Si cet objet a tant marqué l'imagination, c'est sans nul doute en raison de sa fonction parodique. Au lieu de l'hommage qu'il mériterait pour sa vertu et la force de son message, Jésus ne reçoit que souffrances et douleurs. En effet, la moquerie parodique est encore renforcée par la cruauté prêtée aux soldats de Pilate et sur laquelle insistent tant notre auteur médiéval et l'artisan verrier. Le dispositif imaginé pour enfoncer les épines dans la tête de Jésus flatte les instincts morbides et permet d'accentuer encore le caractère terrible de l'évènement de la Passion et par un effet de miroir, de mettre en avant la bonté du Christ qui, alors qu'il aurait pu réagir et se sauver n'en a pas moins continué à aimer ses ennemis plus que lui même.

Ludolphe de Saxe utilise le contraste entre les souffrances subies et la magnanimité du Christ pour en faire le modèle de la vie chrétienne et tout en flattant les bas instincts antisémites de ses lecteurs n'en érige pas moins le Christ en exemple de douceur et de bonté et encourager celui qui veut le suivre à faire preuve de la même douceur et du même amour des ennemis. Le Speculum Humanae Salvationis n'est pas un livre de théologie visant à exposer une doctrine, ses lacunes sont trop nombreuses pour cela, mais un livre de piété visant à montrer la voie droite pour un public laïc, non encadré par les règles d'un ordre monastique ou d'une vie conventuelle.

La pédagogie par l'exemple imagé

Et c'est d'ailleurs, là un de ses principaux intérêts. C'est un extraordinaire document pour comprendre comme une société à une époque donnée, celle de la fin du Moyen Âge, était éduquée. Il nous montre comment les doctrines étaient diffusées à partir d'un référentiel commun où chaque pédagogue pouvait puiser au gré de son inspiration tout en suivant l'ordre chronologique de l'évènement. À ce titre les vitraux du temple Saint-Étienne constituent en soi un document inestimable pour comprendre la représentation du monde et la représentation d'elle-même que se donnait cette société. L'intention n'est pas dogmatique mais elle vise à un perfectionnement de la société par le biais du perfectionnement moral de tout un chacun.
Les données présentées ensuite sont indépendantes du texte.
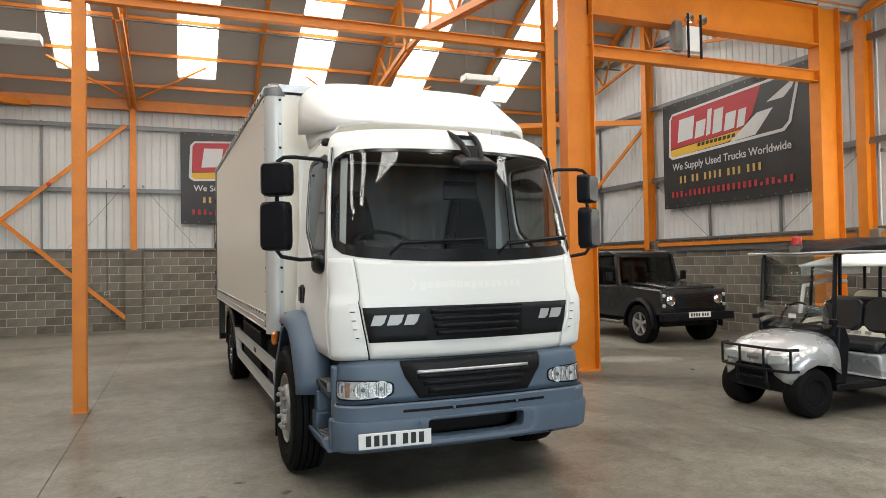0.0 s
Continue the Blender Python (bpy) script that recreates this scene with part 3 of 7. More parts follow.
# roof trusses, rafters and purlins
for r in RIDGES[:2]:
    for x in (-7.3, -0.86, 5.62, 12.4):
        gable = x in (-7.3, 12.4)
        s = Solid()
        for sg in (1, -1):
            e = (x, r + sg * (HALF - 0.1), EAVE - 0.12)
            top = (x, r, EAVE + RISE * HALF - 0.16)
            s.beam(e, top, 0.10 if not gable else 0.07, 0.12)
            if gable:
                # light lattice under the gable rafter
                cb = [(x, r + sg * (HALF - 0.2 - 1.15 * k), EAVE - 0.14 + RISE * (0.2 + 1.15 * k) * 0.42) for k in range(6)]
                ct = [(x, r + sg * (HALF - 0.2 - 1.15 * (k + 0.5)), EAVE - 0.16 + RISE * (0.2 + 1.15 * (k + 0.5))) for k in range(5)]
                s.beam(cb[0], cb[5], 0.06, 0.07)
                for k in range(5):
                    s.beam(cb[k], ct[k], 0.045, 0.045).beam(ct[k], cb[k + 1], 0.045, 0.045)
            else:
                crown = (x, r + sg * 0.6, EAVE + 0.62)
                for o in (-0.075, 0.075):
                    s.beam((x + o, e[1], e[2] - 0.05), (x + o, crown[1], crown[2]), 0.06, 0.14)
                for f, g in ((0.35, 0.45), (0.65, 0.45), (0.65, 0.8), (0.95, 0.8)):
                    lo = Vector(e).lerp(Vector(crown), f)
                    hi = Vector(e).lerp(Vector(top), g)
                    s.beam(lo, hi, 0.06, 0.06)
        if not gable:
            s.beam((x, r - 0.6, EAVE + 0.62), (x, r + 0.6, EAVE + 0.62), 0.12, 0.12)
        steel("trim", s, "orange painted steel roof truss" if not gable else "orange painted lattice truss at the gable", "truss")
    for x in (-4.2, 2.42, 9.05):
        s = Solid()
        for sg in (1, -1):
            s.beam((x, r + sg * (HALF - 0.05), EAVE - 0.07), (x, r, EAVE + RISE * HALF - 0.1), 0.08, 0.12)
        steel("trim", s, "slim orange painted rafter", "rafter")
    for sg in (1, -1):
        for k in range(5):
            dd = 0.5 + k * 1.16
            s = Solid().beam((XL, r + sg * dd, EAVE + RISE * (HALF - dd) - 0.06), (XR, r + sg * dd, EAVE + RISE * (HALF - dd) - 0.06), 0.05, 0.09)
            steel("trim", s, "orange painted purlin", "purlin")
        # wind braces from the truss feet to the purlins
        for x in (-0.86, 5.62):
            for dx in (-1.9, 1.9):
                s = Solid().beam((x, r + sg * (HALF - 0.3), EAVE - 0.02), (x + dx, r + sg * (HALF - 1.75), EAVE + RISE * 1.7 - 0.1), 0.04, 0.05)
                steel("trim", s, "orange painted diagonal brace under the roof", "brace")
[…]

Les vitraux du temple sont un vecteur de cette volonté de perfectionnement. On dirait aujourd'hui un « média », c'est-à-dire qu'ils sont un moyen de diffusion à un public non lecteur de la connaissance pieuse acquise par le public lettré. Ce que raconte l'auteur est illustré par l'artisan verrier et la force de l'image est sans aucun doute plus forte que l'imagination du lecteur.

Pour une monde qui, à l'inverse du nôtre, n'est pas saturé d'image, les vitraux des églises médiévales sont la seule fenêtre ouverte sur le monde de l'imaginaire et devaient profondément marquer les esprits. Tout simplement parce qu'ils sont la seule distraction offerte au regard. L'effet de beauté, accentué par le passage de la lumière révélant les scènes, devait être absolument extraordinaire. Et malgré toutes les réserves que l'on peut faire sur les conceptions théologiques, tant de l'auteur que de l'artisan verrier, il faut reconnaître la modernité de l'intention pédagogique.

En effet, nos vitraux se distinguent par l'absence quasi totale de toute représentation de saints ou d'augustes personnages. Ce ne sont pas les actes héroïques de la vie des saints qui sont donnés en exemple mais bien les faits et gestes de la vie de Jésus et cela suffit à faire de notre cycle de verrières du temple Saint-Étienne de Mulhouse un objet historique tout à fait exceptionnel en dehors même de la beauté formelle des vitraux, en tant qu'ils constituent un document essentiel pour l'histoire culturelle, non seulement de cette période médiévale mais de notre société contemporaine. En effet, les représentations médiévales, et la couronne d'épines en est l'exemple parfait, perdurent jusqu'à nos jours, même si une certaine part du grand public n'en partage plus les codes.